Fetching first-n elements from multiple sorted partitions

326 Views Asked by At

I want to read multiple files, count repeating lines, sort lines by number of repetitions, take top 10 repeating lines.

lines = env.readTextFile("logs-dir")
tuples = lines.map(line -> Tuple2(line, 1))
aggregate = tuples.groupBy(0).sum(1)
sort = aggregate.sortPartition(1, Order.DESCENDING)
sorted.first(10).writeAsText("domains")

The problem is that first-n is arbitrary and returns random 10 first elements from all the partitions.

Is there a way to select sorted first-n elements from all the partitions without reducing the parallelism to 1?

1

There are 1 best solutions below

0
On BEST ANSWER

I would solve this issue with a parallel MapPartitionFunction that returns the first 10 elements of each partition, sending the result to a single partition, sorting it and taking the first 10 again. This would look like this:

lines = env.readTextFile("logs-dir")
tuples = lines.map(line -> Tuple2(line, 1))
aggregate = tuples.groupBy(0).sum(1)

// sort partitions in parallel
sortPart = aggregate.sortPartition(1, Order.DESCENDING)
// take first 10 of each partition
firstPart = sortPart.mapPartition(new First(10))
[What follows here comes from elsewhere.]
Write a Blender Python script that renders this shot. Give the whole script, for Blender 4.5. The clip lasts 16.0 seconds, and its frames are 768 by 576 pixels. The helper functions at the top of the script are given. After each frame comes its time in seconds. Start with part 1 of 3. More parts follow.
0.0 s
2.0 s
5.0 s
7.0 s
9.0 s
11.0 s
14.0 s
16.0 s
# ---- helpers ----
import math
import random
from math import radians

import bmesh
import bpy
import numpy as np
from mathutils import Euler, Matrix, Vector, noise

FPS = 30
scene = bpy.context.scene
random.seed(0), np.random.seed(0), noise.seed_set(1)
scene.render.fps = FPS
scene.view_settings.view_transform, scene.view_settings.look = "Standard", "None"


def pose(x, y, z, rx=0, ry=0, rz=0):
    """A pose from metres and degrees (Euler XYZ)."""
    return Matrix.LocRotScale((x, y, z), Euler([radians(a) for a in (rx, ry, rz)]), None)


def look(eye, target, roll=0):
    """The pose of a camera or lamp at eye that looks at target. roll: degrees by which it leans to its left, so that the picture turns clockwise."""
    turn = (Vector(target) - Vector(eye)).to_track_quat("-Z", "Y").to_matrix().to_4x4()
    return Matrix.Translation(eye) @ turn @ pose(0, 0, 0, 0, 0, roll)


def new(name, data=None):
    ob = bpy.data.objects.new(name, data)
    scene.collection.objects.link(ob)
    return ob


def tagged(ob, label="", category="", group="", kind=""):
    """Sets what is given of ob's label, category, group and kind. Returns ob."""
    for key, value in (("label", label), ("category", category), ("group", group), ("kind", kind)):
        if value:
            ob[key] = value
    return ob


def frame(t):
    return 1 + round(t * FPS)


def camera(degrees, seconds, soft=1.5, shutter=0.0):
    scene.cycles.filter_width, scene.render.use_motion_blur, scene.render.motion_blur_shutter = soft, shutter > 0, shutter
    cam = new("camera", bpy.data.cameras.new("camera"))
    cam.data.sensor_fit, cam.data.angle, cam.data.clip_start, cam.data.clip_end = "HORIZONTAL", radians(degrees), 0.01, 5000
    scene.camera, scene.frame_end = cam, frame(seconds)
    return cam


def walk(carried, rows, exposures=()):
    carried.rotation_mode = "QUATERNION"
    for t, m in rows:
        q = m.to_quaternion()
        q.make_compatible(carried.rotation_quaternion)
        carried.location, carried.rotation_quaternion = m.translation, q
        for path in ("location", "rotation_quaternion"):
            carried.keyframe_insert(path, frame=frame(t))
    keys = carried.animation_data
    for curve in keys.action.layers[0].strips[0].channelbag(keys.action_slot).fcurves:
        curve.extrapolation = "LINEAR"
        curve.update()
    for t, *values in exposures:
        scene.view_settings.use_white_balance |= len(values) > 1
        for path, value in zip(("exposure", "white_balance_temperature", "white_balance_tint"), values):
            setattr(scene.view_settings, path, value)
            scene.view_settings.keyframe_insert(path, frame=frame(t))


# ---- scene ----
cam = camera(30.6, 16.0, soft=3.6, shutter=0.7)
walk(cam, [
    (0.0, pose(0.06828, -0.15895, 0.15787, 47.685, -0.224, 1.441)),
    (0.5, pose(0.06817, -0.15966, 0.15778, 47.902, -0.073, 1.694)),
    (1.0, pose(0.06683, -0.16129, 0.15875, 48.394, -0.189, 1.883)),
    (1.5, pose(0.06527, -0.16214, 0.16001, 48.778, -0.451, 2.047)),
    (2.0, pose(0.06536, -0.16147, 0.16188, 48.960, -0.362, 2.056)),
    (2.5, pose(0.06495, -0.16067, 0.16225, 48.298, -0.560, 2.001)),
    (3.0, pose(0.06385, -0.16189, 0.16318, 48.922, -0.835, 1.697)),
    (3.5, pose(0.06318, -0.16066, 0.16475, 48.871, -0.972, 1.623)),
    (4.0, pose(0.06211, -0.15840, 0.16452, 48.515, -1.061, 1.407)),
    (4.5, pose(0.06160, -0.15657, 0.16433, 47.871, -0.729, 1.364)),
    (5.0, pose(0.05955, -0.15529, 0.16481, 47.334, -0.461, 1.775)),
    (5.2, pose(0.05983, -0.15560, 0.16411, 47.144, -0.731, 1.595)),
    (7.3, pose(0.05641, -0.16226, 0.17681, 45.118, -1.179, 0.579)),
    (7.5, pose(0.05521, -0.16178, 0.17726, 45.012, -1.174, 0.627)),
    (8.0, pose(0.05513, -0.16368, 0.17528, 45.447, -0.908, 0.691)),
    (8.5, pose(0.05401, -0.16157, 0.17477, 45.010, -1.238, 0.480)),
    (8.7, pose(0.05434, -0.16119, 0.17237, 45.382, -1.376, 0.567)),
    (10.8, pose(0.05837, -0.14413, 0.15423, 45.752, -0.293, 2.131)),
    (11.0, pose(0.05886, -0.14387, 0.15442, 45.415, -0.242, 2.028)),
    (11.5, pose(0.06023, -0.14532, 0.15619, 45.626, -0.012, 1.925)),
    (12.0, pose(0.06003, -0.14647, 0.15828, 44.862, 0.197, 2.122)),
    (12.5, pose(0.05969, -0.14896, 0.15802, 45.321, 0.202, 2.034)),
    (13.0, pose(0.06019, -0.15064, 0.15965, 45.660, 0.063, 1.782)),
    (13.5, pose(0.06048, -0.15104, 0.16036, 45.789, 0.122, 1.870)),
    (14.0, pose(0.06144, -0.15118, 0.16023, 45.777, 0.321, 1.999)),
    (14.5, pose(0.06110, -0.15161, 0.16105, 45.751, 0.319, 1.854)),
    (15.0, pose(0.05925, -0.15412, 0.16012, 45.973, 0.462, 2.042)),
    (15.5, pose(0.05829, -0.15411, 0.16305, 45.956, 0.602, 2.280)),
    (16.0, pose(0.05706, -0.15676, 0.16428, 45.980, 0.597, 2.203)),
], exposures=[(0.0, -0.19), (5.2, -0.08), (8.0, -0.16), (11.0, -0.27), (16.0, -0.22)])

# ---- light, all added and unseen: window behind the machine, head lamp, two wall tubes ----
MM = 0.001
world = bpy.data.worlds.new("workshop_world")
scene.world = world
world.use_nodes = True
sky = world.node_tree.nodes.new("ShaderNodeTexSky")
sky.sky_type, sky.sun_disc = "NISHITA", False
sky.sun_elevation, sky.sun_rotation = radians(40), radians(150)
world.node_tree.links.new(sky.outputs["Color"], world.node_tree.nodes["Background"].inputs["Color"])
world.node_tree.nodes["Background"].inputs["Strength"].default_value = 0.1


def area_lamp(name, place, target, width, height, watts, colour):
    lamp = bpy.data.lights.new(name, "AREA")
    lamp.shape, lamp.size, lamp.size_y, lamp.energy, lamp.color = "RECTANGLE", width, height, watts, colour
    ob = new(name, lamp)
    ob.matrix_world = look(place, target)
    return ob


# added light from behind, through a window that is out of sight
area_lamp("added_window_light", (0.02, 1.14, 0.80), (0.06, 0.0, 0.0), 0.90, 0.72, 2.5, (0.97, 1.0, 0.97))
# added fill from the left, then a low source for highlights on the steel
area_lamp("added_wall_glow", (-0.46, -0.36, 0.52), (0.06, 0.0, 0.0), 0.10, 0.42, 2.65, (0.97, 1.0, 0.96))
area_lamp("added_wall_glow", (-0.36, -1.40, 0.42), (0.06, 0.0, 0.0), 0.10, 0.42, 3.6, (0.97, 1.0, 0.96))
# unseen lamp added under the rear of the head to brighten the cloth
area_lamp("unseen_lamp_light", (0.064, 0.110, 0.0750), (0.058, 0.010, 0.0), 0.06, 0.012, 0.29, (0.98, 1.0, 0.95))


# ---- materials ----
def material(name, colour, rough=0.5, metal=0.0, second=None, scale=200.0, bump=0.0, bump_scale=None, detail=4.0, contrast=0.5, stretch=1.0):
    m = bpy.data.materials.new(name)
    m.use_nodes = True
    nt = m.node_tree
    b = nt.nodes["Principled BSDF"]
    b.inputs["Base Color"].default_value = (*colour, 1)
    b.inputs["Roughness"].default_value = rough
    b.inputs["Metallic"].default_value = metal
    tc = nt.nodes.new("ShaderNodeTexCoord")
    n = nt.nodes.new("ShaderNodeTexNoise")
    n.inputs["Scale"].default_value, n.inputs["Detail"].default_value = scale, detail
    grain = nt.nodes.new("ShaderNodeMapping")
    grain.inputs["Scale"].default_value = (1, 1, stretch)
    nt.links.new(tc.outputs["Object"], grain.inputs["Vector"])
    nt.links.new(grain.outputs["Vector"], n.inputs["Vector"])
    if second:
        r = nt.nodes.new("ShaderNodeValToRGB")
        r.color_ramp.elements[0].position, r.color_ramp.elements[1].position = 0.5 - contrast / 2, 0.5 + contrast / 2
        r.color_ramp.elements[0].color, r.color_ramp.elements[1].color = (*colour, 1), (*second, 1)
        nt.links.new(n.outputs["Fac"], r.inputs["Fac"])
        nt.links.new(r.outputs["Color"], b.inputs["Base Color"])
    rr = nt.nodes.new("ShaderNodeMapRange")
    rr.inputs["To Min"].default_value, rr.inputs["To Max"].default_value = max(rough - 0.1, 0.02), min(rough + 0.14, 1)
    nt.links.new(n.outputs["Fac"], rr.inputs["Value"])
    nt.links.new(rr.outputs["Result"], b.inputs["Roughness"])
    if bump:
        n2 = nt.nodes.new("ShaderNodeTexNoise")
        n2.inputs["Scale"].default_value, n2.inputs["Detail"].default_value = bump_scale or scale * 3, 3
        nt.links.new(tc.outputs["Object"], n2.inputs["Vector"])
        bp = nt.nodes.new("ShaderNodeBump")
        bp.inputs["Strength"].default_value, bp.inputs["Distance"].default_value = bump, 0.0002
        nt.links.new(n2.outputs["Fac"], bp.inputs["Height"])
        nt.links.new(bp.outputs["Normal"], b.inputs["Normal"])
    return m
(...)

// sort all in one partition
sortFull = firstPart.sortPartition(1, Order.DESCENDING).parallelism(1)
// take first 10
first10 = sortFull.mapPartition(new First(10))
first10.writeAsText("domains")

The MapPartitionFunction First would be very simple. It just counts down how many records to forward and returns from the mapPartition() function once the counter is down to 0.